Jewish Leaders Meet At Ukrainian Forum


by Baila Olidort - KIEV, UKRAINE

September 28, 2004

On a listing of Jewish population centers, Ukraine comes in fifth at 400,000. So the quality of life for the country’s sizable Jewish population is a matter of interest and concern to its Jewish leadership. It was also at the heart of a conference: The Forum of Jewish Communities of Ukraine that opened on Sunday.

Organized by the Federation of Jewish Communities of Ukraine, the largest Jewish organization in the country representing 173 communities and some 40 rabbis, the two-day conference attracted an estimated 4,000 members and leaders of Jewish communities from 200 cities in Ukraine.

With some 160 Talmud Torahs (Sunday Schools), 30 Jewish Day Schools, 95 preschools and three Jewish universities in the region, it is no surprise that Jewish education was high on the agenda. Among the workshops and sessions that covered every aspect of Jewish communal life were many devoted to enlarging and enhancing the quality of Jewish education in the region: Teacher certification, recruiting Jewish children into the Jewish educational system, helping children negotiate the messages of Jewish values that they receive at school with an absence of these values in the home, were some of the issues explored at these seminars.

Proposed legislation to combat anti-Semitism was another. According to Rabbi Mayer Stambler, director of the FJC in Ukraine, "Anti-Semitism is a serious concern in this region, and the initiatives considered at the Forum will be brought to the Ukrainian Parliament with the hopes of introducing new laws against anti-Semitism."

Arriving at the National Palace Ukraina in Kiev—the country’s largest concert hall, the 4,000 guests were treated to an exhibition of the growth of Jewish communal life in the region. With exhibits by numerous individual Jewish communities tracing their respective developments over the last 15 years, "visitors gained a perspective of the magnitude and liveliness of Jewish community life in Ukraine," says Rabbi Stambler.

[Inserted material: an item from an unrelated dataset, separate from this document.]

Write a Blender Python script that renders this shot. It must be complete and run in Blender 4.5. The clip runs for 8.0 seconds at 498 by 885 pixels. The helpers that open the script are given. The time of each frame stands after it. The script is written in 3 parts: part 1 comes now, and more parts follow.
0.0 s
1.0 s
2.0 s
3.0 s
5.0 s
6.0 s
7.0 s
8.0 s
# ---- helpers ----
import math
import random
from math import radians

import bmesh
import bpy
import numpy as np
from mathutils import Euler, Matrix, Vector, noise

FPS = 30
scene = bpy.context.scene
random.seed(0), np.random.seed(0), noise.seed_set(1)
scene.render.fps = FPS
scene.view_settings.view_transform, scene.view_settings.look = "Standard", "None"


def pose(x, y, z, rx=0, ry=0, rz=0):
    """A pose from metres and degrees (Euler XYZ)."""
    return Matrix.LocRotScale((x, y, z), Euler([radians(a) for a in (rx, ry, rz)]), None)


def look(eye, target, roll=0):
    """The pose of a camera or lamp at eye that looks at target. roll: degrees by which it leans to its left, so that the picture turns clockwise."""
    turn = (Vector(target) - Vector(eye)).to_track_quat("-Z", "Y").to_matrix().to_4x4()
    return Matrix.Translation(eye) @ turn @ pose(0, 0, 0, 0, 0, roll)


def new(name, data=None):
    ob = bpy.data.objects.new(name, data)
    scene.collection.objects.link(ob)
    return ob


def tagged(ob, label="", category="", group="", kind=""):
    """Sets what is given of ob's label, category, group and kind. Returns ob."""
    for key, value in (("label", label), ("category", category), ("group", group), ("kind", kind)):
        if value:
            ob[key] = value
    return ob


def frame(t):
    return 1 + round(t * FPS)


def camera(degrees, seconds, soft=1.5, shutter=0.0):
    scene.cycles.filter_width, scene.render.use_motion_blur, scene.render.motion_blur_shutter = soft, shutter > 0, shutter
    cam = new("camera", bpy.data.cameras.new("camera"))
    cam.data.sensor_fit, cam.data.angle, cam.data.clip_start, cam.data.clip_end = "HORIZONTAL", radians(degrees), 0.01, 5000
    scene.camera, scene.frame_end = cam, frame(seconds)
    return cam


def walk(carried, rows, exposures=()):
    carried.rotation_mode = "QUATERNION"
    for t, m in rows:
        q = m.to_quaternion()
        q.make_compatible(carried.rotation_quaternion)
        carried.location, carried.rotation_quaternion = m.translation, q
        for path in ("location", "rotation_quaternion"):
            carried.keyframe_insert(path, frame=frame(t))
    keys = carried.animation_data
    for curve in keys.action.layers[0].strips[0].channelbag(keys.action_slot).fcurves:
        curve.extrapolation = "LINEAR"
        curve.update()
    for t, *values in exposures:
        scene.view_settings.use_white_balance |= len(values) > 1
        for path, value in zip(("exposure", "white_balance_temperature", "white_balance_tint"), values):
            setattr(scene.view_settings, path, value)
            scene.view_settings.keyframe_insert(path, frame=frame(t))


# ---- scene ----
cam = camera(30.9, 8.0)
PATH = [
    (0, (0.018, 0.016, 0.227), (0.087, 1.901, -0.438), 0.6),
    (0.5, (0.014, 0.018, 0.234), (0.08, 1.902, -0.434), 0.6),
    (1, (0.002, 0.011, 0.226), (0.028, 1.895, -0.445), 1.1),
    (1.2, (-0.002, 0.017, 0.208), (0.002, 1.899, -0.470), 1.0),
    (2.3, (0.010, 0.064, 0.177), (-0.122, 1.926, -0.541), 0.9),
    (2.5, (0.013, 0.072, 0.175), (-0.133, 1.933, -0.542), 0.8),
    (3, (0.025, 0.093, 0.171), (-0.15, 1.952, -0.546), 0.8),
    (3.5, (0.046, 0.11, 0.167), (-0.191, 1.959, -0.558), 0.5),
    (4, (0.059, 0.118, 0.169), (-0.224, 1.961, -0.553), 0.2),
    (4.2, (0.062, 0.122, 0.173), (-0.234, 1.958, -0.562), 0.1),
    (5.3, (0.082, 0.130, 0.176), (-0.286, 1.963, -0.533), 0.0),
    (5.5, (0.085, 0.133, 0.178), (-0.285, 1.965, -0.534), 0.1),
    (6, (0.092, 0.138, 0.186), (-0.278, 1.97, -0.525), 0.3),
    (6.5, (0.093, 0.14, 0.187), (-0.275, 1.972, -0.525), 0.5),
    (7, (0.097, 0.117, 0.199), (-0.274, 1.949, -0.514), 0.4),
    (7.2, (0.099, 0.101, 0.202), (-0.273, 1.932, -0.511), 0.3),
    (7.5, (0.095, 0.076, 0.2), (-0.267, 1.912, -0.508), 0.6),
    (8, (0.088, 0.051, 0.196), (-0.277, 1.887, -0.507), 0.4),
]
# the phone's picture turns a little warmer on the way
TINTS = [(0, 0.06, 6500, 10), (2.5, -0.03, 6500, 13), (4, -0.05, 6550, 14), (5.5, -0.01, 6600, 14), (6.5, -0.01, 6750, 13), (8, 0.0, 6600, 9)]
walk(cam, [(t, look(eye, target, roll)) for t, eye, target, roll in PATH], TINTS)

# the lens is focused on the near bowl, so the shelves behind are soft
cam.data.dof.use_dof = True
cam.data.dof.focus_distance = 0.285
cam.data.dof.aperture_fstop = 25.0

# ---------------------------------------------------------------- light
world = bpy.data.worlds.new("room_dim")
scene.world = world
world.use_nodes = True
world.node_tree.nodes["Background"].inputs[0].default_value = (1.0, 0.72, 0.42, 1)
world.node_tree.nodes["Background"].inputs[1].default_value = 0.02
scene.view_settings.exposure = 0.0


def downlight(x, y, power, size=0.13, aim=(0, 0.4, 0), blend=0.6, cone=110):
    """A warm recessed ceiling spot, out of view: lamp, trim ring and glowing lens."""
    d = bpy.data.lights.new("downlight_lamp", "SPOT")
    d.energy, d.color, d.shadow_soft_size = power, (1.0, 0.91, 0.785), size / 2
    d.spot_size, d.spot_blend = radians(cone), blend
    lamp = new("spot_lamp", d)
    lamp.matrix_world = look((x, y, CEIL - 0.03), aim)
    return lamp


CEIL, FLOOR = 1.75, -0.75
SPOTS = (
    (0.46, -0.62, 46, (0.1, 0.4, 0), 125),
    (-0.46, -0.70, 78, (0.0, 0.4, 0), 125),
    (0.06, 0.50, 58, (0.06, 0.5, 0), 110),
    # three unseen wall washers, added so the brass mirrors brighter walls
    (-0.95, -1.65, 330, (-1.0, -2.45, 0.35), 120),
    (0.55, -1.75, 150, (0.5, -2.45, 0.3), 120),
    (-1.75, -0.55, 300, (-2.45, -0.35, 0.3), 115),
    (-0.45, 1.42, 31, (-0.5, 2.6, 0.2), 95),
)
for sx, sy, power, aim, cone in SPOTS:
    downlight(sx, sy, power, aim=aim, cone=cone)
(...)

Indeed, according to Rabbi Avraham Wolff, Chabad representative to Odessa, "there are numerous tiny cities with no more than a handful of Jews in the region. For lay leaders and Jewish residents of these cities to see that they are a part of something so dynamic and large was simply inspiring and uplifiting." A press conference addressed many questions by various Ukrainian media agencies attending the conference.

Inspirational performances by Jewish children's choirs and Klezmer groups from various Ukrainian Jewish communities performed, along with a line-up of popular Jewish singers kicked off the event. In terms of numbers alone, the event was inspiring to the participants. "There has never been an event of this nature--of this many Jews coming together in Ukraine before," says Rabbi Stambler.

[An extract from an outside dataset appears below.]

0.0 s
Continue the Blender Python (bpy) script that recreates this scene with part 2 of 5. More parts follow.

Congratulatory messages from Ukrainian President Leonid Kuchma and Prime Minister Viktor Yanukovich applauding the Jewish contribution to life in Ukraine were read by Ukraine's Minister of Culture.

A cocktail recpetion followed the concert, where representatives and philanthropists of the 173 communitied had a chance to exchange greetings with Mr. Lev Leviev, the president of the Federation of Jewish Communities, and Mr. Benjamin Netanyahu, Israel's Finance Minister, among others.

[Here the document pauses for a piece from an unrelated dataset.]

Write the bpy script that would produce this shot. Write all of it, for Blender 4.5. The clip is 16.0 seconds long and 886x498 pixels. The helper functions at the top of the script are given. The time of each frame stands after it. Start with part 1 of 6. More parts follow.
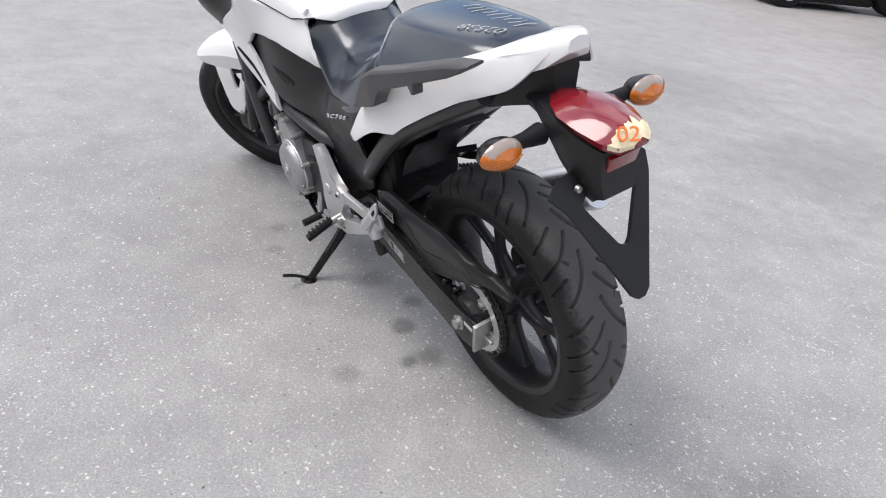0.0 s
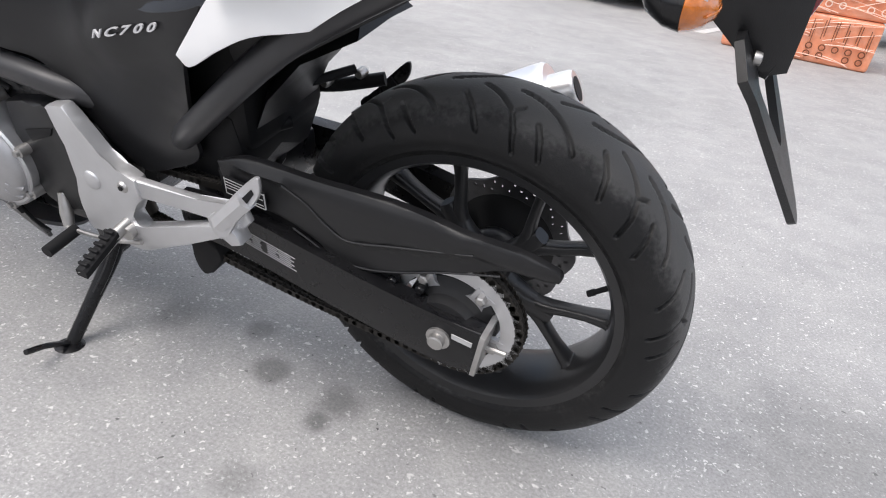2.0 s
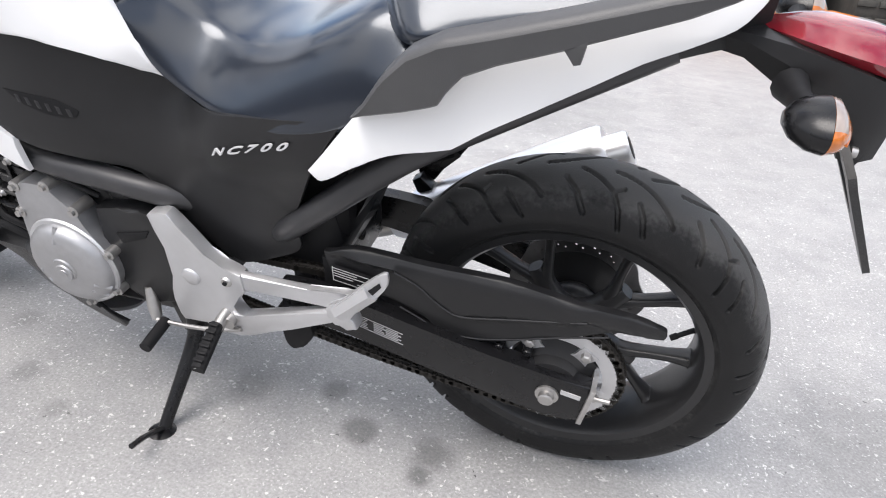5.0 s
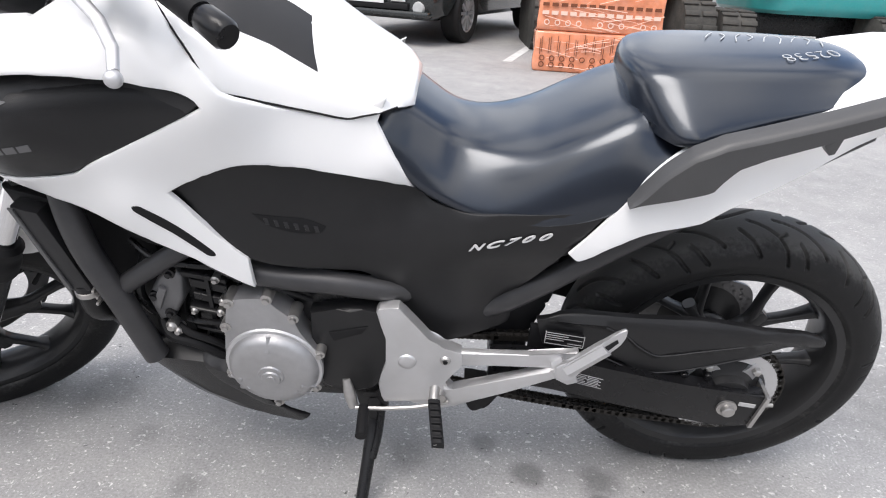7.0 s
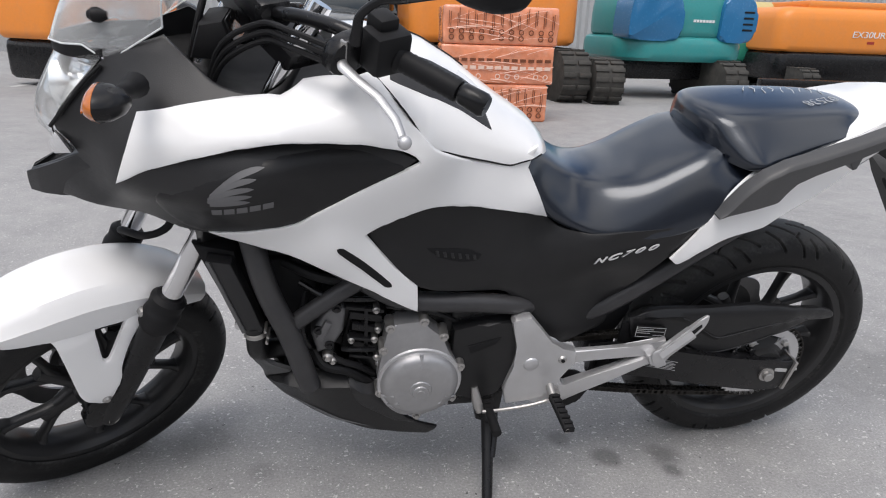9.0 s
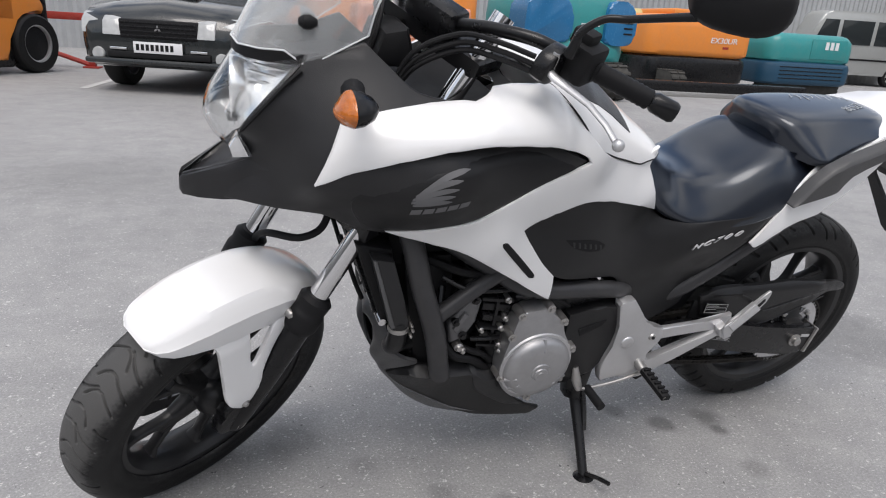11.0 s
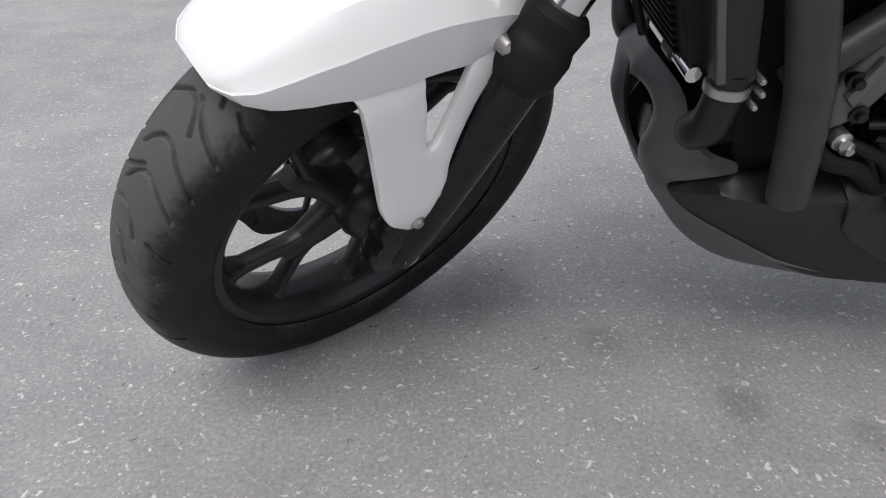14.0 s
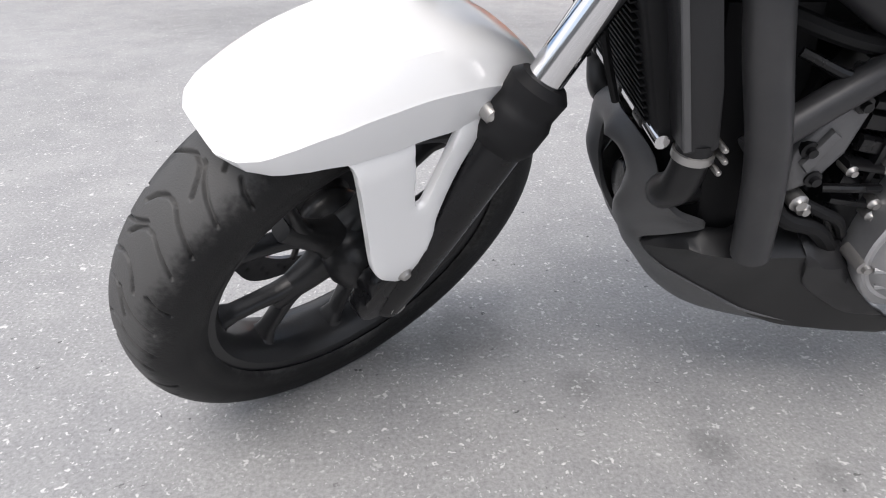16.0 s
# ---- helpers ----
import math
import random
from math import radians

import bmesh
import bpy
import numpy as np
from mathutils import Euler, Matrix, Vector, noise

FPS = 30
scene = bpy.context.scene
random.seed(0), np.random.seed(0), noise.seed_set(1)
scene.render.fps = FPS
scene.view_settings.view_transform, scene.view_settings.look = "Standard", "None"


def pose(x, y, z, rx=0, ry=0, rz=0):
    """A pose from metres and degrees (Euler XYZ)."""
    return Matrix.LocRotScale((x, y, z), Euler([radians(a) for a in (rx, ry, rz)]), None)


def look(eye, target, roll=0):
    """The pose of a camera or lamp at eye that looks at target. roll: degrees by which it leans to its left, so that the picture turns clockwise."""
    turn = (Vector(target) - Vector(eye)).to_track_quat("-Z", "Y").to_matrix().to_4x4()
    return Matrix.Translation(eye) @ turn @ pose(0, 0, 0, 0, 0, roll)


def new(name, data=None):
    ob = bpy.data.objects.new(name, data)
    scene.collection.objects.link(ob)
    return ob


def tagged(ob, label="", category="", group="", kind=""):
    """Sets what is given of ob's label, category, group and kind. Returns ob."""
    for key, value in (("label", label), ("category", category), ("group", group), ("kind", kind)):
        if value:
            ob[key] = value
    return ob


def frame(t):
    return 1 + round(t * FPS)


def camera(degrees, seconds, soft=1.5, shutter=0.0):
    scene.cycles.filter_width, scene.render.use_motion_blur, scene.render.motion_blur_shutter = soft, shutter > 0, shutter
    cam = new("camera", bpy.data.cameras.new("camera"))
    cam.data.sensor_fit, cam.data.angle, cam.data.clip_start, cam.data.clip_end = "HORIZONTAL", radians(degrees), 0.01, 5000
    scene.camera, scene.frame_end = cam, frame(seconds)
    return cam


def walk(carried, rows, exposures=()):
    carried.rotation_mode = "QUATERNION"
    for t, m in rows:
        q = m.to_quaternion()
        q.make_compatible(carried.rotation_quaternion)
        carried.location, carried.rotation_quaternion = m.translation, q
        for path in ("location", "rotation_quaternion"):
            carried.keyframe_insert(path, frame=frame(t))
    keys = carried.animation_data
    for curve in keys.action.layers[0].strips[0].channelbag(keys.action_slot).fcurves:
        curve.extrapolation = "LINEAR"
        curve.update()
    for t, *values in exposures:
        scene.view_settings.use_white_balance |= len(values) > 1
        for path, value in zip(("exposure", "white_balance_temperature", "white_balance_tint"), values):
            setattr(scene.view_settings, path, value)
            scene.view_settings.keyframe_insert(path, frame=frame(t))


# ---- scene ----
cam = camera(68.4, 16.0, 1.1)
PATH = [
    (0, (0.943, -1.006, 1.137), (-0.461, 0.03, 0.161), 6.2),
    (0.5, (0.756, -1.049, 1.105), (-0.447, 0.209, 0.12), 4.1),
    (1, (0.586, -1.109, 1.045), (-0.476, 0.26, 0.047), 5.1),
    (1.5, (0.399, -1.098, 0.967), (-0.423, 0.46, 0.02), 8.4),
    (2, (0.246, -0.962, 0.811), (-0.372, 0.7, -0.114), 8.6),
    (2.5, (0.156, -0.914, 0.688), (-0.293, 0.839, -0.163), 8.1),
    (3, (0.126, -0.923, 0.668), (-0.27, 0.836, -0.196), 8.8),
    (3.2, (0.12, -0.924, 0.667), (-0.29, 0.831, -0.2), 9.2),
    (5.3, (-0.038, -1.088, 0.967), (-0.515, 0.624, 0.05), 4.7),
    (5.5, (-0.096, -1.093, 0.983), (-0.584, 0.628, 0.089), 4.4),
    (6, (-0.26, -1.11, 0.987), (-0.545, 0.646, 0.072), 4.6),
    (6.5, (-0.41, -1.188, 1.007), (-0.536, 0.61, 0.14), 5.8),
    (7, (-0.54, -1.274, 1.009), (-0.587, 0.558, 0.208), 3.2),
    (7.5, (-0.642, -1.298, 1.004), (-0.619, 0.554, 0.248), 2.0),
    (8, (-0.738, -1.309, 1.006), (-0.58, 0.546, 0.274), 3.2),
    (8.5, (-0.857, -1.379, 1.017), (-0.589, 0.474, 0.314), 3.5),
    (9, (-1.021, -1.482, 1.034), (-0.709, 0.384, 0.385), 2.0),
    (9.2, (-1.071, -1.488, 1.045), (-0.74, 0.376, 0.401), 2.3),
    (11.3, (-1.619, -1.423, 1.031), (-0.918, 0.334, 0.383), 3.4),
    (11.5, (-1.657, -1.41, 1.024), (-0.959, 0.346, 0.369), 3.1),
    (12, (-1.688, -1.376, 1.011), (-1.07, 0.389, 0.302), 2.5),
    (12.5, (-1.623, -1.285, 0.953), (-1.09, 0.446, 0.106), 4.4),
    (13, (-1.525, -1.139, 0.89), (-1.19, 0.587, -0.064), 3.3),
    (13.5, (-1.492, -1.029, 0.79), (-1.331, 0.681, -0.235), -1.3),
    (14, (-1.512, -0.871, 0.652), (-1.392, 0.82, -0.409), -0.8),
    (14.5, (-1.516, -0.758, 0.6), (-1.359, 0.89, -0.521), 0.9),
    (15, (-1.522, -0.746, 0.595), (-1.372, 0.903, -0.527), 1.1),
    (15.5, (-1.527, -0.777, 0.623), (-1.377, 0.919, -0.427), 0.5),
    (16, (-1.524, -0.891, 0.691), (-1.329, 0.844, -0.285), 0.7),
]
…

"Developments in Jewish communities have proven that it is not only possible to revive Jewish life in Ukraine, but that it can actually thrive, developing successfully thanks to the support of local philanthropists and on the strength of community members' efforts," said Mr. Leviev.

The former Israeli Prime Minister recalled conversations he had with the Lubavitcher Rebbe, reminding the audience that the Rebbe himself was born in Ukraine and was responsible for keeping Jewish life alive here even when communism made it dangerous to do so, and subsequently, by sending his Shluchim to rebuild Jewish life after the fall of communism.

Fifteen years ago, the Rebbe sent his first official representative to the region, following the fall of communism. Since then, Chabad has been penetrating every backwater in the region to reach every Jew possible. "There isn't a Jewish woman or girl we know of, in Ukraine who didn't receive Shabbos candles before Rosh Hashana," says Rabbi Wolff, pointing out that the same is true with Chabad's distribution of matzah for Passover, and Chanukah menorahs before Chanukah. "We are determined to discover every Jew and involve them in the vitality of Jewish life that is now available to them in Ukraine."

One of the challenges, according to Rabbi Stambler, is reaching those Jews between 40-55, a particularly tough demographic. "Many in this age are comfortably settled, content with life as it is--and are not searching for spiritual fulfillment," explains Rabbi Stambler. How to penetrate this demographic as well was another issue explored at the Forum.

Within the next week or two, says Stambler, the results of the workshops will be studied, and steps will be taken to follow up on the proposals. "We anticipate the next 15 years of Jewish communal development here to grow both qualitatively and quantitatively, to exceed even that of the last 15 years."